By alluding to his painter friend in terms of a numerical figure set against a dynamic, colorful background, Williams matched the strategy of Hartley's 1913-15 Berlin canvases. These abstract works, painted under the impact of his meeting with Kandinsky and Marc, fuse military, sexual, and numerical symbols into what Hartley called "consultations of the eye ... my notion of the purely pictural." As with Williams's figure 5, the numbers scattered across these canvases reflect not only the modernist aesthetic behind their composition, but also an esoteric quality peculiar to the scene or person abstractly portrayed. Many of the paintings gain further numerical associations through such abstractionist titles as Painting No. 1, Painting No. 2, etc.

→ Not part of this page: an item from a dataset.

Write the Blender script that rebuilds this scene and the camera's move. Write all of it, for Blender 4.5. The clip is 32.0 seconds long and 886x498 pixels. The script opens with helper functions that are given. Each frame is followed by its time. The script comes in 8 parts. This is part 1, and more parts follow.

Most of the works, including Painting No. 5 which Williams may have had specifically in mind, are dominated by the military colors of white, black, red, and gold, mirrored in "The Great Figure" by "lights," "dark," "red," and "gold."
Both Hartley and Williams emphasized their strategy of capturing the 'immediate.' Hartley insisted upon the spontaneity of his Berlin compositions, declaring, "The forms are only those which I have observed casually from day to day." Williams similarly asserts that "The Great Figure" is the record of an "impression ... sudden and forceful," despite the variant printed versions of his poem, and the manuscript evidence of their careful revision.
Writing about Hartley five years after his friend's death in 1943, Williams singled out the Berlin pictures as the painter's most significant accomplishment. He could have seen the works at Stieglitz's 291 gallery in Spring, 1916 or January 1917, or at Hartley's studio, since many were unsold and remained in the painter's possession. Williams's sense of the dynamism, violence, and color of the paintings corresponds to the setting of "The Great Figure".
Hartley knew Paris, and, more important, the Berlin of just before the First World War and painted there ... abstract furies, close to the eye, pressing as it were on the eye, of great significance and beauty. . . . I have seen many attempts to equal them with their bold strokes of primary colors, exploding bombs, the arching trajectories of rockets.... It was a phenomenon unequalled in the history of art. If for nothing else these paintings of this period mark Marsden Hartley as one of the most powerful figures in American painting.
In the context of the Hartley association, "The Great Figure" achieves a level of meaning not noted by Williams's commentators. Rod Townley finds the poem's "tense / unheeded" to be "weak," while James Breslin claims of these lines that "Williams, uncertain that the object can speak for itself ... speaks for it." But the lines are in fact crucial, for like the figure, painter and poet are also "tense / unheeded." "The Great Figure" becomes a type of the artist isolated by an America inimical to its vital, creative talents. The painter still suffered poverty and neglect despite the "phenomenon" of his Berlin pictures, and Williams's work was still buried in little magazines and slim, self-financed volumes.
Yet the poet is about to visit the painter, and the poem finally affirms the hope that America's "unheeded" artists can support each other. As the final poem of Sour Grapes, "The Great Figure" qualifies the volume's "disappointment, sorrow." Sour Grapes fits into that pattern frequently structuring Williams's work: a despairing "descent," from which the poet emerges envisioning a rebirth of creative activity through the power of a rejuvenated imagination. But the hope that this poem's synthesis of poetry and painting represents--like the hope of "unity" that Contact represented--proved vain. In the summer of 1921 Hartley joined McAlmon and the other expatriates in Europe.